From some angles Zak Kilberg has a Brendan Fraser thing going for him, albeit a rather anorexic Fraser, maybe crossed with Richard E Grant. From others there's some early Russell Crowe. Yet he's grounded, appearing like an everyday person rather than some A list movie star. He doesn't have the charisma for that but he does have the acting chops to draw us into his plight anyway, like a new face in a random TV show that you find yourself watching more than the leads. Yet an hour later, you'd walk past him on the street without even thinking. This may not have the star power of Zombie Strippers! but it's surely a number of notches up on the quality scale. Maya Parish also has plenty of talent and promise. She gets a substantial role here, not remotely close to the average character for a leading lady. Sure, she's the love interest, but she's also the driving force for the story in a number of different ways, often far more than the more passive Jacob. It falls more for Parish to push it forward than to Kilberg.

The supporting cast are capable too. Jo D Jonz and Aren Escarpeta fit the same category as Kilberg and Parish; they're both experienced but neither has made it big yet. Like them, this film can't hurt to be an entry on their resumes and they will surely make themselves noticed in the future. While Midnight Son belongs to the two leads, Jonz and Escarpeta bring depth to their characters as Marcus and his brother Russell. They also grow well, even without a substantial amount of screen time. The most recognisable name is Tracey Walter, but he gets very little to do; it's a reassurance that he does a lot with it. Juanita Jennings and Larry Cedar are both highly experienced, but their characters are restricted to subplots as Liz, the proprietor of an art gallery, who Mary persuades to exhibit Jacob's paintings, and Det Ginslegh, a cop investigating a string of murders which may or may not tie back to Jacob. All of them could easily have done more and done it well, but expanding their roles would have detracted from the core story.

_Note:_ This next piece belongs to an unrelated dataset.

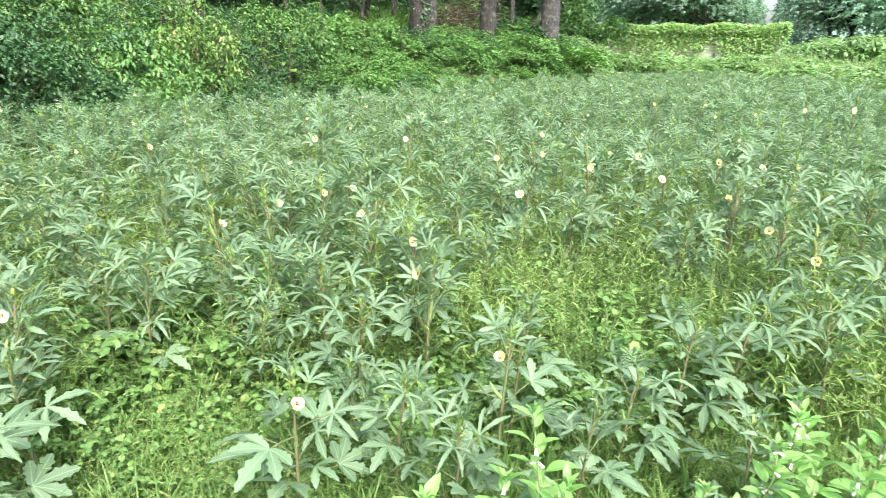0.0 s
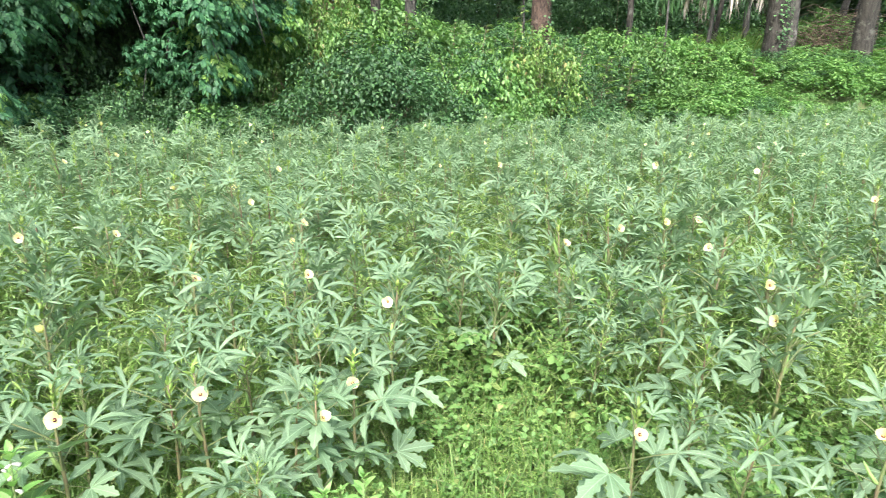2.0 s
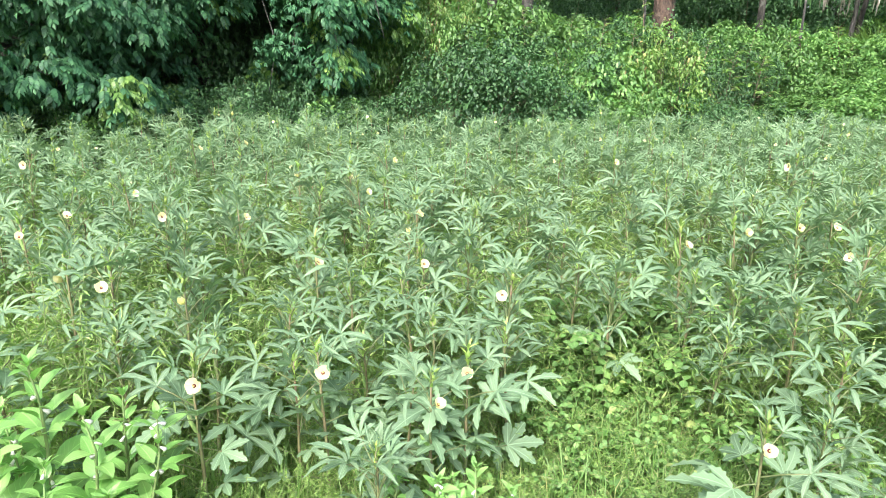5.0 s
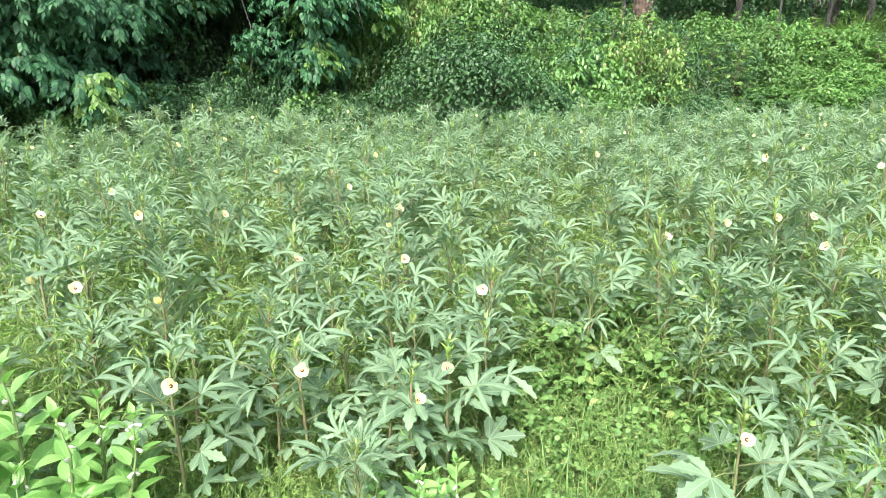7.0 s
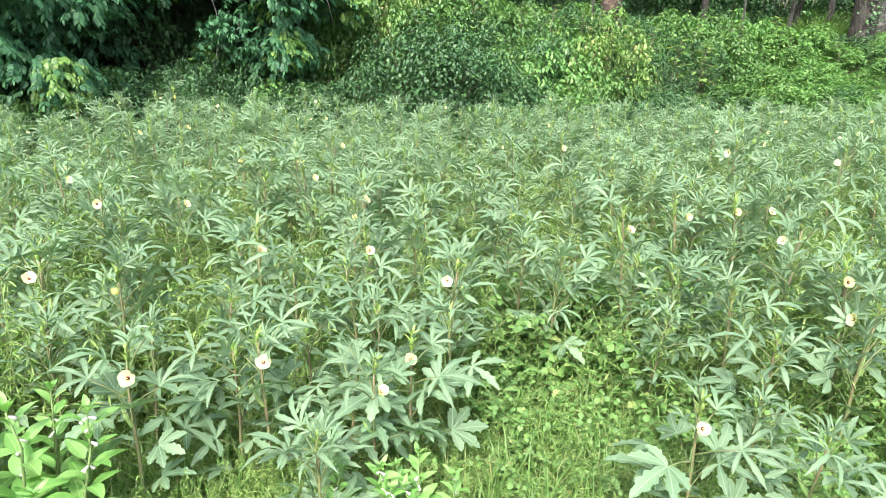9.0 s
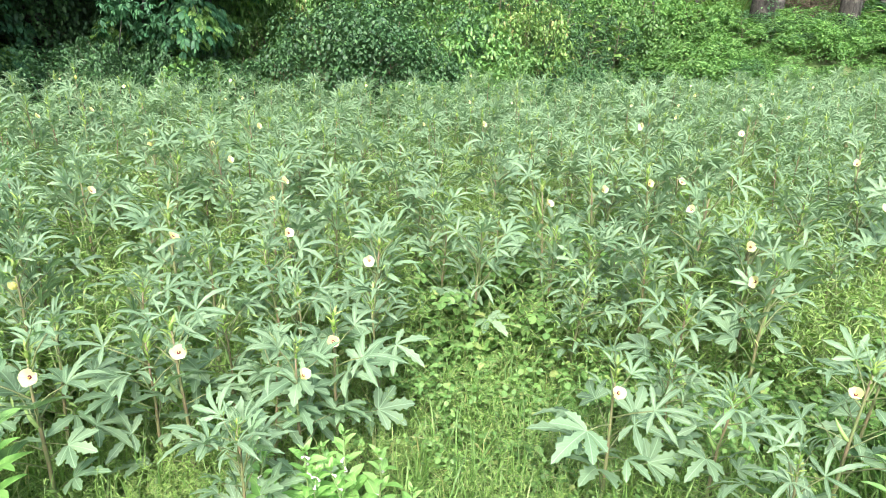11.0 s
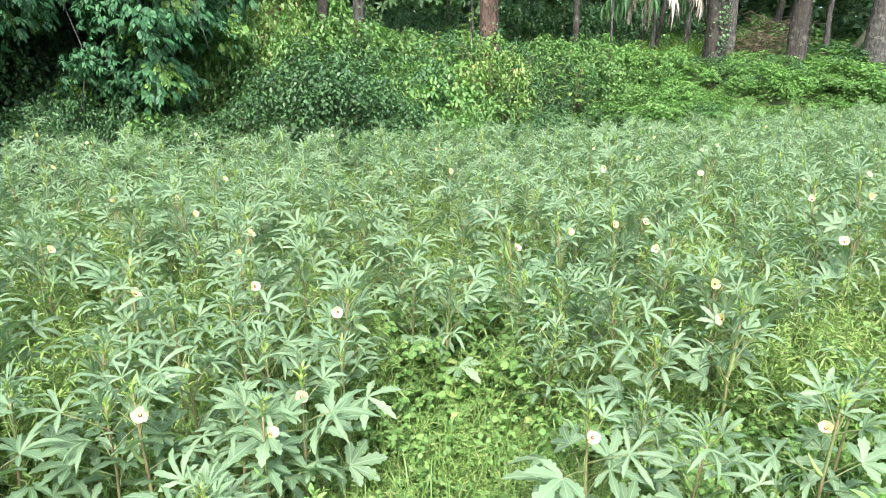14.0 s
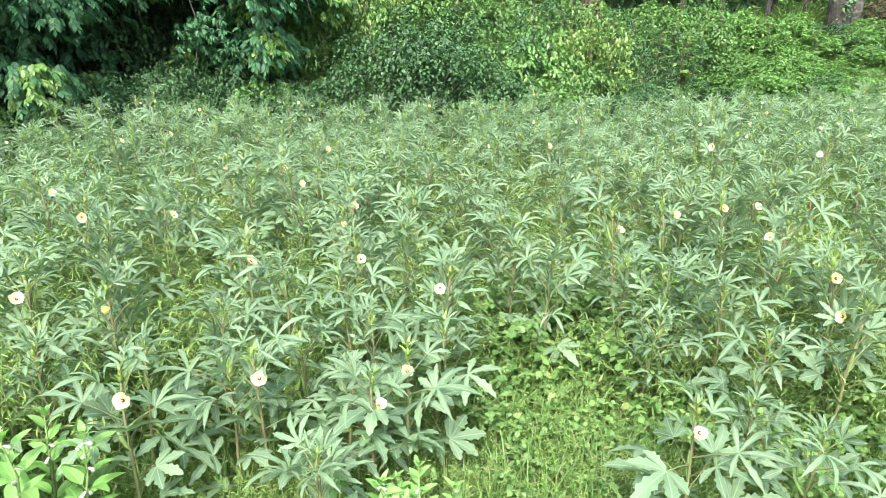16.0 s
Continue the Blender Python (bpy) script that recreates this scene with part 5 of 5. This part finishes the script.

And that all comes back to Jacob Gray, who remains an enigma past the end credits. We discover much about his condition as the film runs on, but not so much about him, not through any fault of Kilberg but because Leberecht obviously didn't want to tell. Everyone Jacob bites becomes like him and those who don't learn as he obviously did soon burn; this is consistent throughout, so helps us to find a grounding in what is to come, but it doesn't explain how Gray managed to make it this far. The difference is clearly that he was made vampire at a much younger age, maybe even at birth, but we're shown none of that. How did he survive as a vampire child? How did he make it to the point where he could self medicate by closing off the windows, putting up the blankets and taking a job working nights? Who are his parents and where are they? Why didn't they prepare him? Leberecht could easily make a prequel to explain to us where Jacob came from; maybe that was always the idea. I'm certainly not averse to it.